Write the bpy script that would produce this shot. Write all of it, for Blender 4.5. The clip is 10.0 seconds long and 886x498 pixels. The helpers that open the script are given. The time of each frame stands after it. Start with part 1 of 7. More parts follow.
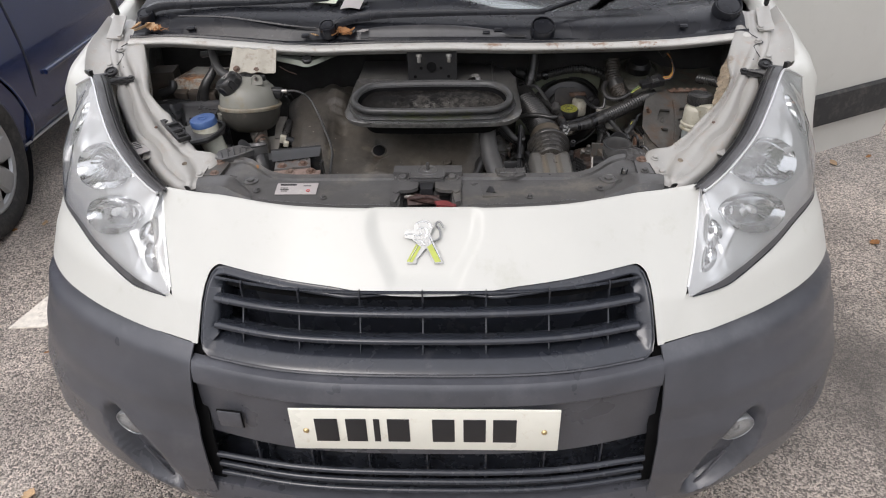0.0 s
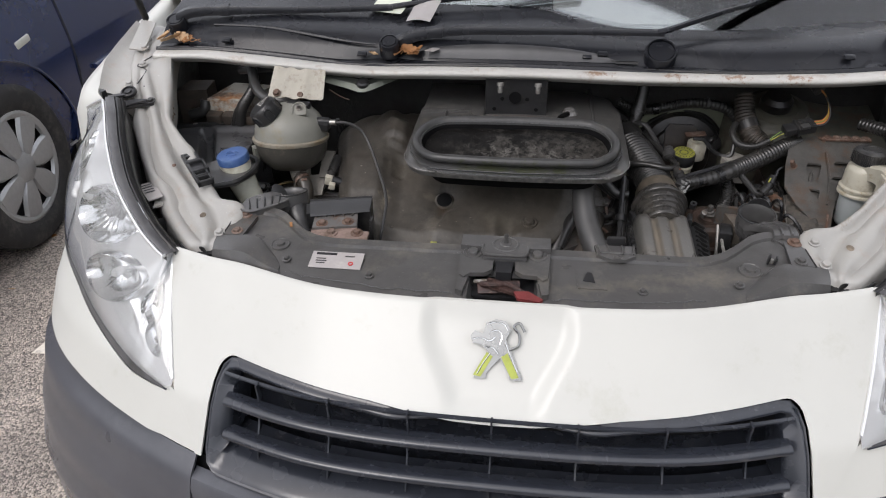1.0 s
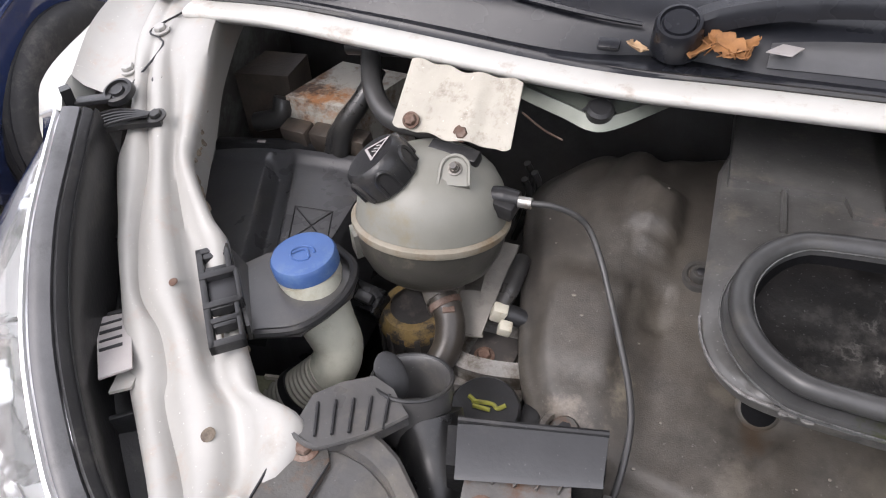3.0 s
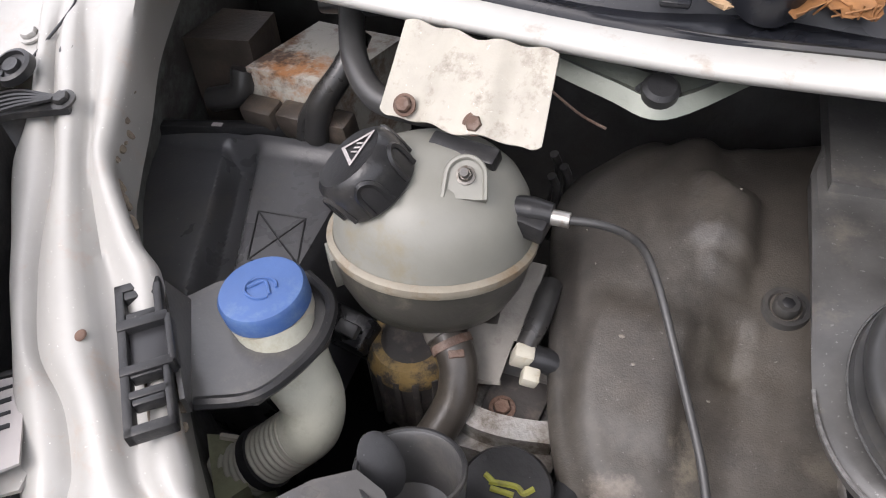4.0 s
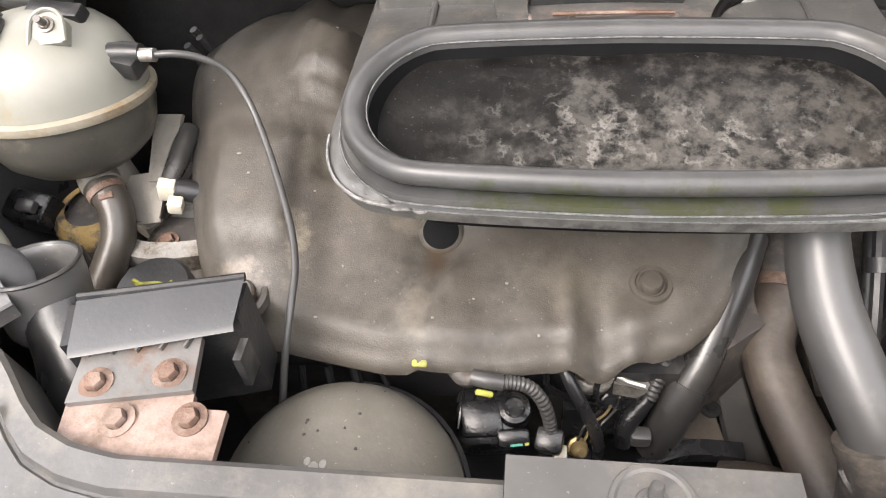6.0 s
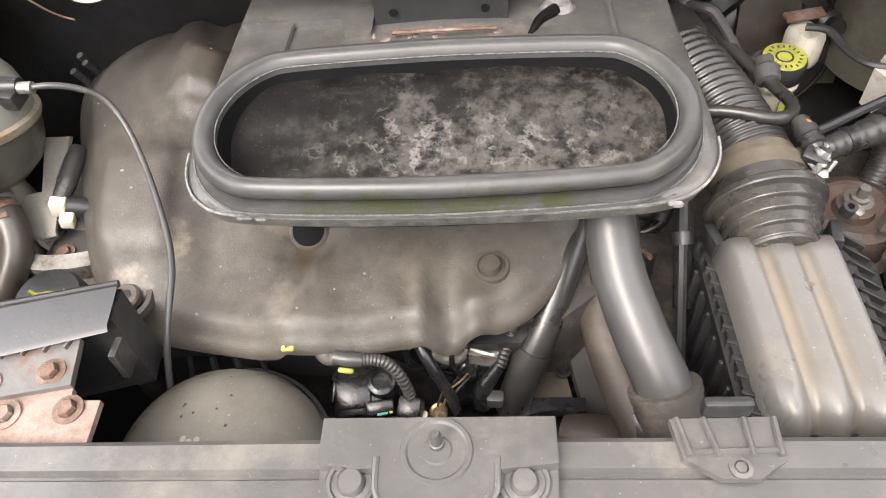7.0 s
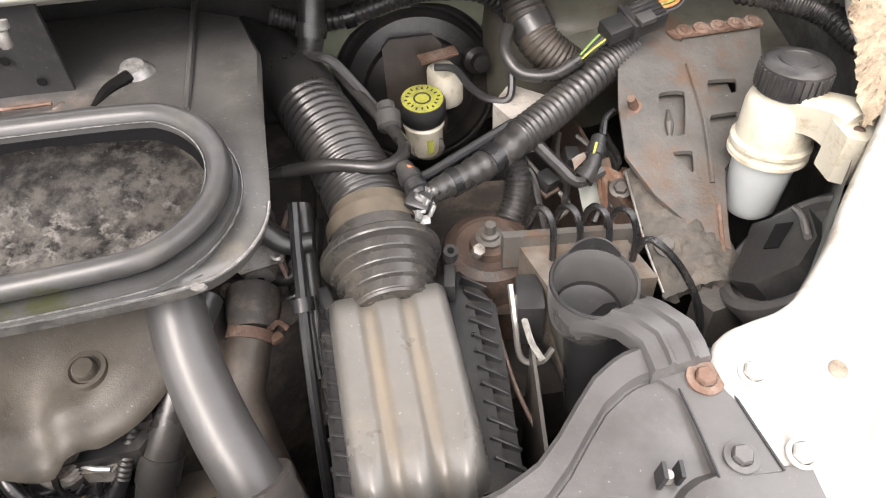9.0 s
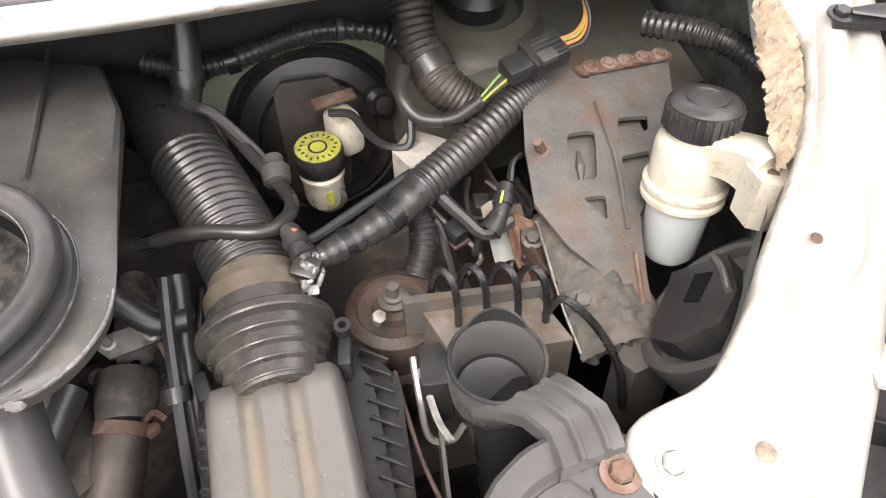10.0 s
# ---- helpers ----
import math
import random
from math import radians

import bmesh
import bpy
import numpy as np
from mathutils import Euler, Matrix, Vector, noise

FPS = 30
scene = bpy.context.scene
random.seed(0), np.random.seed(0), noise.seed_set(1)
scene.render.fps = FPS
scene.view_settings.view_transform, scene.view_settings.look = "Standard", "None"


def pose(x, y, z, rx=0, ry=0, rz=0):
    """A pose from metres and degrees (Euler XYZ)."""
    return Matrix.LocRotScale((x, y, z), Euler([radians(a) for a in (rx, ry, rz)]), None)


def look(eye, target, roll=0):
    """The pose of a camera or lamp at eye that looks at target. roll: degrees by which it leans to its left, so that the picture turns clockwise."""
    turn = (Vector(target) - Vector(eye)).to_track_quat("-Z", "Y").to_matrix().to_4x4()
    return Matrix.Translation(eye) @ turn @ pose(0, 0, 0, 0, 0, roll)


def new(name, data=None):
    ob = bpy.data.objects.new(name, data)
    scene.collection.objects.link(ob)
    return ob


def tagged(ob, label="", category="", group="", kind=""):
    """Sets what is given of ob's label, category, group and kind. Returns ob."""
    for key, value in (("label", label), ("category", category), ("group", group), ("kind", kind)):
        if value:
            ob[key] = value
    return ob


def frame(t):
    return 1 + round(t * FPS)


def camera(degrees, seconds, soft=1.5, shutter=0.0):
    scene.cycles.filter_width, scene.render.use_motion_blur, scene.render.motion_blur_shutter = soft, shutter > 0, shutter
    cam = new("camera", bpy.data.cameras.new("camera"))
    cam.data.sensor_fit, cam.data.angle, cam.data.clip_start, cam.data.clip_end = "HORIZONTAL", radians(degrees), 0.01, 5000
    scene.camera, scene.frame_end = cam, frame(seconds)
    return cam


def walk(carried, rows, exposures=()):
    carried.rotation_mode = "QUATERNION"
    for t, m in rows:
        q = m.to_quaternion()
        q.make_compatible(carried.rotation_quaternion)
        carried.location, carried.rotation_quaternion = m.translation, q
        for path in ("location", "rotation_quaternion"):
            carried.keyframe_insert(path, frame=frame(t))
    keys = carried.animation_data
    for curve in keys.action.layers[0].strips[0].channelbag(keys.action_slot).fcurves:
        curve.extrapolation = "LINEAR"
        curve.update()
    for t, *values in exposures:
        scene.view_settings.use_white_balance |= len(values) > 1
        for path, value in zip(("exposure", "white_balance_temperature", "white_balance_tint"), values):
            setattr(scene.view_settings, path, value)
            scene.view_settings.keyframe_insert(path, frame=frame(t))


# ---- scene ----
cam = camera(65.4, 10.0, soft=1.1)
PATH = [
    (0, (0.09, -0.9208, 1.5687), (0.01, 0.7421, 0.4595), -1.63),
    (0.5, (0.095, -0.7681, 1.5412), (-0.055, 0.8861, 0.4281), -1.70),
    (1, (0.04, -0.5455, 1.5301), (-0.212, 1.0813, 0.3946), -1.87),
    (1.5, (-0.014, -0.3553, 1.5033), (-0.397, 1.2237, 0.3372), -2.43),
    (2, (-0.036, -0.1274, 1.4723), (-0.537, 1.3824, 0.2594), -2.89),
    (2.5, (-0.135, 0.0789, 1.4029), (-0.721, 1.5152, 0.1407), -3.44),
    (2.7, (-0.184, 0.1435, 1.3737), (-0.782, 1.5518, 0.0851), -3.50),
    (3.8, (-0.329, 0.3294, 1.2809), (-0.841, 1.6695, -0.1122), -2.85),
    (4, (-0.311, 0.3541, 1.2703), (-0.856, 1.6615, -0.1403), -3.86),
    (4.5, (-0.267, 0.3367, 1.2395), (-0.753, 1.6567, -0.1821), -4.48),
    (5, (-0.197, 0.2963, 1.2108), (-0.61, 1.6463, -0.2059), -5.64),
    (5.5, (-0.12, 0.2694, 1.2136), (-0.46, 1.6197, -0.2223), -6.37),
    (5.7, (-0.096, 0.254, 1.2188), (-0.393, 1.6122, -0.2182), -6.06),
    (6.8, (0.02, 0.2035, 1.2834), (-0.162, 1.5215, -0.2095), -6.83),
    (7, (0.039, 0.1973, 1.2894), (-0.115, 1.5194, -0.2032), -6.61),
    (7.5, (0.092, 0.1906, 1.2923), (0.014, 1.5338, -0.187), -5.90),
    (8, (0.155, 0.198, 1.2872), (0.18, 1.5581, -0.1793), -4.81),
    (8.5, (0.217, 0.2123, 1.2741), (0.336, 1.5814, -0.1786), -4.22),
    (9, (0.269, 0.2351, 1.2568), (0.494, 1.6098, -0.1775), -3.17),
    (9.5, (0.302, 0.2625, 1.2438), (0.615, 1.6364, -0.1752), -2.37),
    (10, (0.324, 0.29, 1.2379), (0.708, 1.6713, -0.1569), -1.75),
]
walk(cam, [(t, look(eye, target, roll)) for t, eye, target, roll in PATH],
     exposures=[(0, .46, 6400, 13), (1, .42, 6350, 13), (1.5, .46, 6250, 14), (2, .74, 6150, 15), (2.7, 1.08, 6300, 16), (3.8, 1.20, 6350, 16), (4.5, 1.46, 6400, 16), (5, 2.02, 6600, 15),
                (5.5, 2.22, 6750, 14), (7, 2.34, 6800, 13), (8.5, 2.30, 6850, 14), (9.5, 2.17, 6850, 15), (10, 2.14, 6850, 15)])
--
Restate the material word for word from its first line through the line containing "what is given", both included; the pictures do not belong in it.

Write the bpy script that would produce this shot. Write all of it, for Blender 4.5. The clip is 10.0 seconds long and 886x498 pixels. The helpers that open the script are given. The time of each frame stands after it. Start with part 1 of 7. More parts follow.
0.0 s
1.0 s
3.0 s
4.0 s
6.0 s
7.0 s
9.0 s
10.0 s
# ---- helpers ----
import math
import random
from math import radians

import bmesh
import bpy
import numpy as np
from mathutils import Euler, Matrix, Vector, noise

FPS = 30
scene = bpy.context.scene
random.seed(0), np.random.seed(0), noise.seed_set(1)
scene.render.fps = FPS
scene.view_settings.view_transform, scene.view_settings.look = "Standard", "None"


def pose(x, y, z, rx=0, ry=0, rz=0):
    """A pose from metres and degrees (Euler XYZ)."""
    return Matrix.LocRotScale((x, y, z), Euler([radians(a) for a in (rx, ry, rz)]), None)


def look(eye, target, roll=0):
    """The pose of a camera or lamp at eye that looks at target. roll: degrees by which it leans to its left, so that the picture turns clockwise."""
    turn = (Vector(target) - Vector(eye)).to_track_quat("-Z", "Y").to_matrix().to_4x4()
    return Matrix.Translation(eye) @ turn @ pose(0, 0, 0, 0, 0, roll)


def new(name, data=None):
    ob = bpy.data.objects.new(name, data)
    scene.collection.objects.link(ob)
    return ob


def tagged(ob, label="", category="", group="", kind=""):
    """Sets what is given of ob's label, category, group and kind. Returns ob."""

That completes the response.